Trash sculpture washedashore org ONS
Washedashore.org/Oregon News Service
A polar bear sculpture made of trash that's washed up on Oregon beaches is on display at the Oregon Zoo in Portland.

By Eric Tegethoff, Oregon News Service

BANDON, Ore. -- Researchers estimate 19 billion pounds of plastic get into the ocean each year.

What washes back to shore could be trash -- or art.

Bandon resident Angela Haseltine Pozzi founded the Washed Ashore Project 10 years ago. She says the nonprofit group has worked with more than 10,000 volunteers to pick up garbage from Oregon beaches.

"We process that into art supplies in a way that we then turn into the giant animal sculptures of the animals that are threatened by marine debris," she relates.

Hasetine Pozzi says volunteers have picked up an estimated 26 tons of garbage and created 80 works of art, including 11-foot tall penguins and a 16-foot long parrotfish.

The Washed Ashore Project has four traveling exhibits educating the public on the dangers of plastics in the ocean.

Haseltine Pozzi says she's a fifth generation Oregonian and was shocked to see the beaches she grew up on covered in plastic when she moved to Bandon in 2007.

That includes a yearly deluge of water bottles from the 2008 Beijing Olympics, which still wash up on the Oregon coast.

"Then I found out that the animals are eating it and it's getting in our food chain, and I was like, 'I have to do something to save the ocean!'" she states. "This is the most sacred place on Earth.
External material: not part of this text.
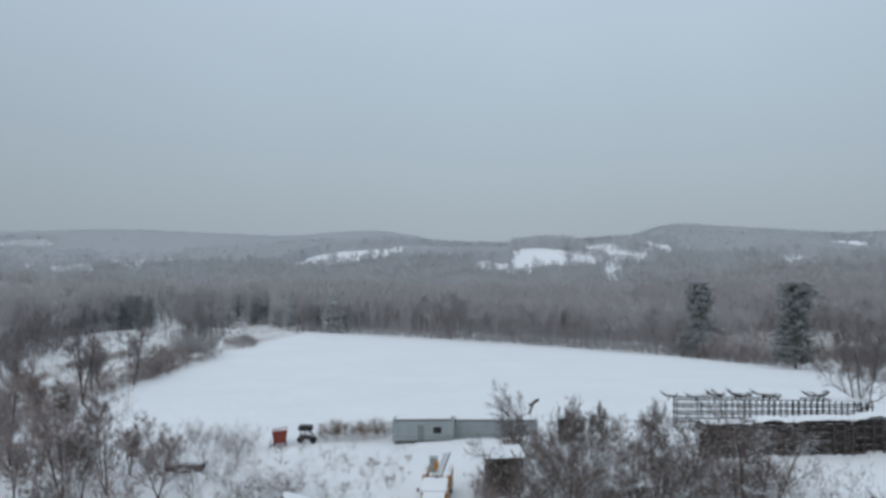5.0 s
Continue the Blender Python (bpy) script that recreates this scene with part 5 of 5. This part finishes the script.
boom_at = Matrix.Translation((.0, 4.6, 2.7)) @ Euler((radians(-30), radians(17), 0)).to_matrix().to_4x4()
part("boom", Shape().soft(-.20, .20, -.20, .20, 0, 2.7, .03, boom_at), M_WHITE, truck, "white folded boom")
part("boom_strut", Shape().soft(.28, .40, -.1, .1, .6, 2.9, .02, boom_at), M_STEEL, truck)
part("bucket", Shape().soft(-.75, -.05, 5.3, 6.0, 2.95, 4.55, .06), M_PALE, truck, "pale fibreglass bucket")
part("bucket_rim", Shape().soft(-.80, .0, 5.24, 6.05, 4.5, 4.62, .02), M_GREYTRIM, truck)
part("bucket_bracket", Shape().soft(-.35, .08, 5.2, 5.3, 3.2, 4.3, .02), M_ORANGE, truck)
part("port_hole", Shape().tube((0, 4.14, 2.75), (0, 4.26, 2.75), .26, .26, 14), M_BLACK, truck)
for x in (-1.05, 1.05):
    for y in (1.0, 6.2):
        w = new("wheel")
        w.parent = truck
        part("tyre", Shape().tube((x - .15, y, .5), (x + .15, y, .5), .5, .5, 20), M_RUBBER, w)
        part("rim", Shape().tube((x - .16, y, .5), (x + .16, y, .5), .27, .27, 14), M_STEEL, w)
for x in (-1.42, 1.42):
    part("mirror", Shape().soft(x - .1, x + .1, 2.0, 2.06, 2.0, 2.4, .02), M_BLACK, truck)
tm = truck.matrix_world.copy()
solid("truck_snow", Shape().prism(((.25, 1.62), (.55, 1.77), (1.88, 2.02), (1.8, 2.2), (.9, 2.06), (.3, 1.82)), 0, -.93, .93), M_ROOFSNOW, tm, "snow layer on the truck's bonnet", "snow cap")
solid("truck_snow", Shape().prism(((1.70, 2.10), (1.93, 2.06), (2.26, 2.80), (3.5, 2.87), (3.5, 3.05), (2.2, 3.02), (1.55, 2.40)), 0, -1.08, 1.08), M_ROOFSNOW, tm, "snow layer on the truck's cab", "snow cap")
solid("truck_snow", Shape().soft(-.94, .94, 5.1, 7.5, 1.56, 1.9, .12), M_ROOFSNOW, tm, "snow filling the truck's bed", "snow cap")


# two old trailers end to end
def trailer(x, y, ln, tall, turn, label, door_at, win_at, sunk=0.0):
    g = on_ground(x + ln / 2, y)
    g -= sunk
    t = thing("trailer", pose(x, y, g, 0, 0, turn), label, "trailer", "old trailers by the field")
    part("body", Shape().prism(((.15, .45), (ln - .05, .45), (ln, .6), (ln, tall - .2), (ln - .25, tall), (.35, tall), (0, tall - .35), (0, .7)), 1, 0, 2.5), M_PALE, t, "pale blue-grey aluminium body")
    part("trim_strip", Shape().soft(.02, ln - .02, -.02, .0, .95, 1.02, .005), M_DULL, t)
    for k in range(int(ln / 1.22)):
        part("seam", Shape().soft(.6 + k * 1.22, .63 + k * 1.22, -.012, .0, .5, tall - .25, .003), M_DULL, t)
    if door_at:
        part("door", Shape().soft(door_at, door_at + .8, -.03, .0, .5, 2.4, .01), M_DULL, t)
    if win_at:
        part("window_frame", Shape().soft(win_at - .06, win_at + .96, -.025, .0, 1.34, 2.16, .01), M_STEEL, t)
        part("window", Shape().box(win_at, win_at + .9, -.035, -.026, 1.4, 2.1), M_BLACK, t)
    part("roof_edge", Shape().soft(.3, ln - .2, -.05, .0, tall - .10, tall + .02, .01), M_STEEL, t)
    part("end_panel", Shape().soft(-.04, .0, .1, 2.4, .5, tall - .4, .01), M_BLACK, t)
    part("skirt", Shape().box(.3, ln - .4, .1, 2.4, -.3, .45), M_DARKWOOD, t)
    solid("trailer_snow", Shape().soft(.4, ln - .3, .05, 2.45, tall + .004, tall + .22, .09), M_ROOFSNOW, pose(x, y, g, 0, 0, turn), "even snow on a trailer roof", "roof snow")
    return t


trailer(-6.05, 91.6, 7.6, 3.05, 2, "old pale blue aluminium trailer beside the field", 3.1, 5.1, .12)
trailer(1.35, 93.6, 10.8, 2.75, -1, "second pale grey trailer standing behind the first", 0, 0, .55)
solid("field_snow_bank", Shape().prism(((-4, -.3), (10, -.3), (9, .35), (4, .40), (0, .18), (-3, .05)), 1, -1.6, -.35), M_SNOW, pose(0, 91.5, on_ground(0, 91)), "low snow bank along the trailers", "snow bank")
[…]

We can't be destroying it."

Haseltine Pozzi says people at her exhibits have cried thinking about the scale of the plastic trash issue.

"These are beautiful works of art, but it's a horrifying reality that they're all made with garbage picked up off the beaches," she states.

But Haseltine Pozzi notes that people have the power to turn this around. Folks can use reusable bags, coffee cups and water bottles, to start. She says people also can push corporations to change.

"We can demand biodegradable materials," she stresses. "We can force our hand as consumers and make changes. It's happened in the past."

The Washed Ashore Project has exhibits on display at the Oregon Zoo, Oakland Zoo, The Florida Aquarium and Smithsonian National Museum of Natural History in Washington.